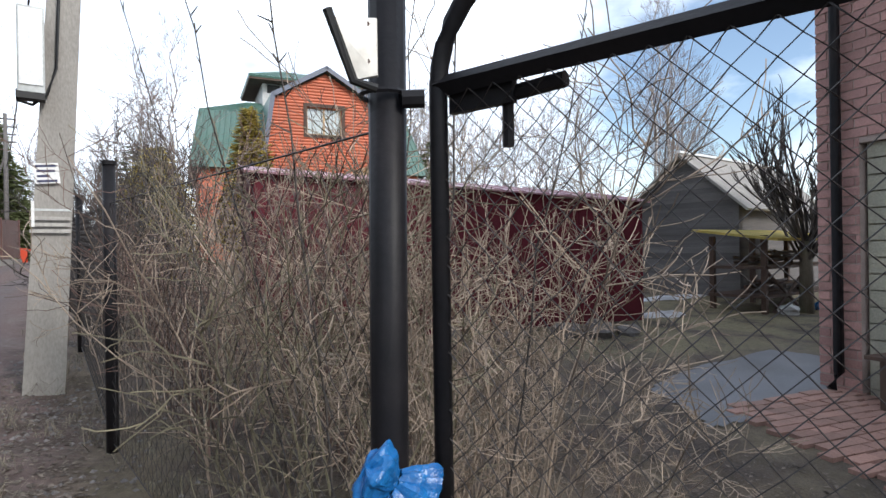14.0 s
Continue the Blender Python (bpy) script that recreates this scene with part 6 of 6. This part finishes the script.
def bucket():
    x, y = -6.95, 30.2
    z = ground_z(x, y)
    ob = thing("black_bucket", pose(x, y, z), "black rubber bucket standing at the house corner", "bucket")
    g, n = Geo(), 14
    prof = [(0.0, 0.012), (0.13, 0.0), (0.17, 0.27), (0.185, 0.28), (0.165, 0.27), (0.125, 0.02), (0.0, 0.02)]
    for r, h in prof:
        g.v += [(x + r * math.cos(6.283 * j / n), y + r * math.sin(6.283 * j / n), z + h) for j in range(n)]
    for i in range(len(prof) - 1):
        for j in range(n):
            g.f.append((i * n + j, i * n + (j + 1) % n, (i + 1) * n + (j + 1) % n, (i + 1) * n + j))
    part("pail", g, "black_rubber", ob, smooth=True)
    part("handle", Geo().tube([(x + 0.18 * math.cos(t * math.pi / 8), y - 0.05, z + 0.27 - 0.10 * math.sin(t * math.pi / 8)) for t in range(9)], 0.006, 5), "grey_box", ob)


bucket()


def cabin():
    """The grey log cabin at the back of the yard."""
    a, b = Vector((14.75, 29.5, 0)), Vector((14.85, 26.6, 0))
    m = wall_frame(a, b)
    L = (b - a).length
    ob = thing("grey_cabin", m @ Matrix.Translation((L / 2, 2.5, -0.3)), "weathered grey plank cabin with a pale sheet roof", "cabin")
    out = lambda z: (0, L) if z < 2.35 else ((z - 2.35) * 1.15, L - (z - 2.35) * 1.15)
    up = Matrix(((1, 0, 0, 0), (0, 0, 1, 0), (0, 1, 0, 0), (0, 0, 0, 1)))
    part("wall", wall_geo(Geo(), L, -0.5, 2.35, 0.15, (), [(L, 2.35), (L / 2, 2.35 + L / 2.3), (0, 2.35)]), "grey_wood", ob, m=m)
    z = -0.3
    while z < 3.5:
        p, q = out(z + 0.1)
        if q - p > 0.1:
            part("plank", Geo().box((p, -0.02 - (0.008 if int(z * 10) % 2 else 0), z), (q, 0.0, z + 0.16)), "grey_wood", ob, m=m)
        z += 0.17
    part("side_wall", wall_geo(Geo(), 5.0, -0.5, 2.4, 0.15, ()), "grey_wood", ob, m=wall_frame(b, b + Vector((-(b - a).normalized().y, (b - a).normalized().x, 0)) * 5))
    P = lambda s, y, zz: tuple(m @ Vector((s, y, zz)))
    r = Geo()
    r.slab([P(L + 0.35, -0.3, 2.15), P(L + 0.35, 5.3, 2.15), P(L / 2, 5.3, 3.75), P(L / 2, -0.3, 3.75)], 0.06)
    r.slab([P(L / 2, -0.3, 3.75), P(L / 2, 5.3, 3.75), P(-0.35, 5.3, 2.15), P(-0.35, -0.3, 2.15)], 0.06)
    part("roof", r, "concrete", ob)
    part("ridge_cap", Geo().box((L / 2 - 0.08, -0.32, 3.74), (L / 2 + 0.08, 5.32, 3.80)), "white_plastic", ob, m=m)


cabin()


def wood_rack():
    ob = thing("wood_rack", pose(14.5, 25.5, -0.3), "open timber rack piled with scrap wood and a mossy roof", "rack")
    x0, x1, y0, y1 = 12.7, 16.2, 25.0, 26.1
    for x in (x0, (x0 + x1) / 2, x1):
        for y in (y0, y1):
            part("post", Geo().box((x - 0.05, y - 0.05, -0.45), (x + 0.05, y + 0.05, 1.45)), "dark_wood", ob)
    for z in (0.75, 0.15):
        part("shelf", Geo().box((x0 - 0.1, y0 - 0.05, z), (x1 + 0.1, y1 + 0.05, z + 0.06)), "dark_wood", ob)
    part("roof", Geo().slab([(x0 - 0.3, y0 - 0.4, 1.38), (x1 + 0.3, y0 - 0.4, 1.38), (x1 + 0.3, y1 + 0.3, 1.62), (x0 - 0.3, y1 + 0.3, 1.62)], 0.05), "thuja", ob, "mossy board roof")
    part("brace", Geo().tube([(x0, y0 - 0.02, -0.35), (x0 + 1.9, y0 - 0.02, 0.72)], 0.035, 5), "dark_wood", ob)
    part("brace", Geo().tube([(x0 + 1.9, y0 - 0.02, -0.35), (x0, y0 - 0.02, 0.72)], 0.035, 5), "dark_wood", ob)
    rng = random.Random(3)
    for i in range(46):
        z = rng.choice((0.86, 0.93, 1.0, 1.08, 0.26, 0.33, 0.4))
        x, y, ln, a = rng.uniform(x0 + 0.4, x1 - 0.4), rng.uniform(y0 + 0.1, y1 - 0.1), rng.uniform(0.4, 1.1), rng.uniform(-0.5, 0.5)
        single("firewood_log", Geo().tube([(x - ln / 2 * math.cos(a), y - ln / 2 * math.sin(a), z), (x + ln / 2 * math.cos(a), y + ln / 2 * math.sin(a), z + rng.uniform(-0.05, 0.08))], rng.uniform(0.03, 0.055), 6), rng.choice(("grey_wood", "dark_wood")), "weathered piece of scrap wood stacked on the rack", "firewood", "wood on the rack")
    for x, y, s, mat in ((13.1, 24.7, 0.22, "grey_box"), (14.4, 24.6, 0.2, "blue_plastic"), (16.2, 24.6, 0.25, "grey_box")):
        single("tarpaulin_bundle", Geo().ball((x, y, ground_z(x, y) + s * 0.35), s, s * 0.8, s * 0.6, 7, 12, 0.6), mat, "crumpled plastic bundle on the ground by the rack", "bundle", "bundles by the rack")


wood_rack()


def pruned_tree():
    """The pollarded tree by the rack."""
    x, y = 13.6, 24.6
    z = ground_z(x, y)
    ob = thing("pruned_tree", pose(x, y, z), "pruned bare tree with many upright shoots", "tree")
    t = Geo().tube([(x, y, z - 0.1), (x + 0.03, y, z + 0.7), (x, y, z + 1.5)], 0.15, 9, 0.11)
    part("trunk", t, "bark", ob, smooth=True)
    rng = random.Random(61)
    c = Geo()
    for i in range(24):
        a = rng.uniform(0, 6.283)
        grow(c, (x, y, z + rng.uniform(0.9, 1.5)), (math.cos(a) * 0.75, math.sin(a) * 0.75, 1), rng.uniform(1.7, 2.9), 0.035, 2, rng, 0.2, 6, (0.25, 0.95), 0.45, 0.45, 0.25, 0.3, 6, 4, 0.006)
    part("crown", c, "twig_dark", ob)


pruned_tree()


def porch_frame():
    """The unfinished roof frame in front of the orange house."""
    ob = thing("timber_roof_frame", pose(13.6, 44.5, 0.8), "unfinished roof frame of pale new timber", "timber frame")
    for y in (43.8, 44.8, 45.8):
        for s in (-1, 1):
            part("rafter", Geo().tube([(13.7, y, 5.35), (13.7 + s * 2.3, y, 3.6)], 0.08, 4), "new_wood", ob)
        part("tie_beam", Geo().tube([(11.5, y, 3.62), (15.9, y, 3.62)], 0.07, 4), "new_wood", ob)
        part("king_post", Geo().tube([(13.7, y, 3.62), (13.7, y, 5.3)], 0.06, 4), "new_wood", ob)
    for x in (11.5, 15.9):
        for y in (43.8, 45.8):
            part("post", Geo().box((x - 0.08, y - 0.08, 0.5), (x + 0.08, y + 0.08, 3.6)), "new_wood", ob)
        part("plate", Geo().tube([(x, 43.6, 3.66), (x, 46.0, 3.66)], 0.07, 4), "new_wood", ob)
    part("ridge", Geo().tube([(13.7, 43.6, 5.4), (13.7, 46.0, 5.4)], 0.07, 4), "new_wood", ob)


porch_frame()


def far_house(name, x0, y0, w, d, h, rise, wall, roof, label, z=0.8):
    ob = thing(name, pose(x0 + w / 2, y0 + d / 2, z), label, "house", "distant houses")
    up = Matrix(((1, 0, 0, 0), (0, 0, 1, 0), (0, 1, 0, 0), (0, 0, 0, 1)))
    pts = ((x0, y0), (x0 + w, y0), (x0 + w, y0 + d), (x0, y0 + d))
    for i in range(4):
        p, q = pts[i], pts[(i + 1) % 4]
        ln = math.hypot(q[0] - p[0], q[1] - p[1])
        top = [(ln, z + h), (ln / 2, z + h + rise), (0, z + h)] if i % 2 == 0 else None
        holes = [(ln * 0.35, z + 1.0, ln * 0.55, z + 2.2)] if i == 0 else []
        part("wall", wall_geo(Geo(), ln, z - 0.5, z + h, 0.25, holes, top), wall, ob, m=wall_frame(p, q))
        for hh in holes:
            window_part(ob, wall_frame(p, q), *hh, curtain=False)
            # added near-black panel, coloured like the shade of a room
            part("room_wall", Geo().box((hh[0] - 0.1, 0.8, hh[1] - 0.1), (hh[2] + 0.1, 0.85, hh[3] + 0.1)), "unlit_interior", ob, m=wall_frame(p, q))
    o = 0.4
    for s in (0, 1):
        xa, xb = (x0 - o, x0 + w / 2) if s == 0 else (x0 + w + o, x0 + w / 2)
        za, zb = z + h - o * rise / (w / 2), z + h + rise
        q = [(xa, y0 - o, za), (xa, y0 + d + o, za), (xb, y0 + d + o, zb + 0.15), (xb, y0 - o, zb + 0.15)]
        part("roof", Geo().slab(q if s else q[::-1], 0.15), roof, ob)
    return ob


far_house("tan_house", -27.5, 50, 6.6, 8, 4.8, 3.4, "plaster_beige", "slate_metal", "tan rendered house with a grey roof behind the garage")
far_house("white_roofed_house", 0.6, 74, 4.6, 6, 1.5, 1.3, "concrete", "white_plastic", "low house with a snowy pale roof beyond the barrier")
far_house("small_house", -4.5, 84, 6, 6, 2.2, 1.8, "brown_siding", "slate_metal", "small brown house far beyond the lane end")


def text_mesh(words, size, mat, parent, m, name="lettering"):
    """Raised lettering in the built-in font."""
    cu = bpy.data.curves.new(name, "FONT")
    cu.body, cu.size, cu.align_x, cu.extrude = words, size, "CENTER", 0.002
    tmp = bpy.data.objects.new(name, cu)
    scene.collection.objects.link(tmp)
    dg = bpy.context.evaluated_depsgraph_get()
    me = bpy.data.meshes.new_from_object(tmp.evaluated_get(dg))
    bpy.data.objects.remove(tmp)
    me.materials.clear()
    me.materials.append(M[mat])
    return part(name, me, mat, parent, m=m)


stand = pose(0, 0, 0, 90, 0, 0)
text_mesh("35", 0.16, "sign_white", PLATE, M_BAY @ Matrix.Translation((0.39, -0.032, 1.155)) @ stand, "number")
for z, w in ((1.41, 0.24), (1.36, 0.28), (1.32, 0.26)):
    part("text_bar", Geo().box((0.39 - w / 2, -0.034, z), (0.39 + w / 2, -0.030, z + 0.022)), "sign_white", PLATE, m=M_BAY)


def brush_pile():
    """Brushwood heaped by the garage."""
    rng = random.Random(13)
    g = Geo()
    for i in range(60):
        grow(g, (-8.6 + rng.gauss(0, 0.7), 33.9 + rng.gauss(0, 0.25), 0.45 + rng.uniform(0, 0.5)), (rng.gauss(0, 1), rng.gauss(0, 0.4), rng.uniform(-0.1, 0.5)), rng.uniform(0.6, 1.3), 0.012, 1, rng, 0.2, 3, (0.3, 0.9), 0.7, 0.5, 0.0, 0.3, 4, 3, 0.004)
    single("brushwood_pile", g, "twig_dark", "heap of cut brushwood under the garage lean-to", "brushwood", kind="stuff")


brush_pile()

What the exercise asks. Copy out every line of the material above that mentions the word "with".

Final result.
Continue the Blender Python (bpy) script that recreates this scene with part 6 of 6. This part finishes the script.
    ob = thing("grey_cabin", m @ Matrix.Translation((L / 2, 2.5, -0.3)), "weathered grey plank cabin with a pale sheet roof", "cabin")
    ob = thing("wood_rack", pose(14.5, 25.5, -0.3), "open timber rack piled with scrap wood and a mossy roof", "rack")
    ob = thing("pruned_tree", pose(x, y, z), "pruned bare tree with many upright shoots", "tree")
far_house("tan_house", -27.5, 50, 6.6, 8, 4.8, 3.4, "plaster_beige", "slate_metal", "tan rendered house with a grey roof behind the garage")
far_house("white_roofed_house", 0.6, 74, 4.6, 6, 1.5, 1.3, "concrete", "white_plastic", "low house with a snowy pale roof beyond the barrier")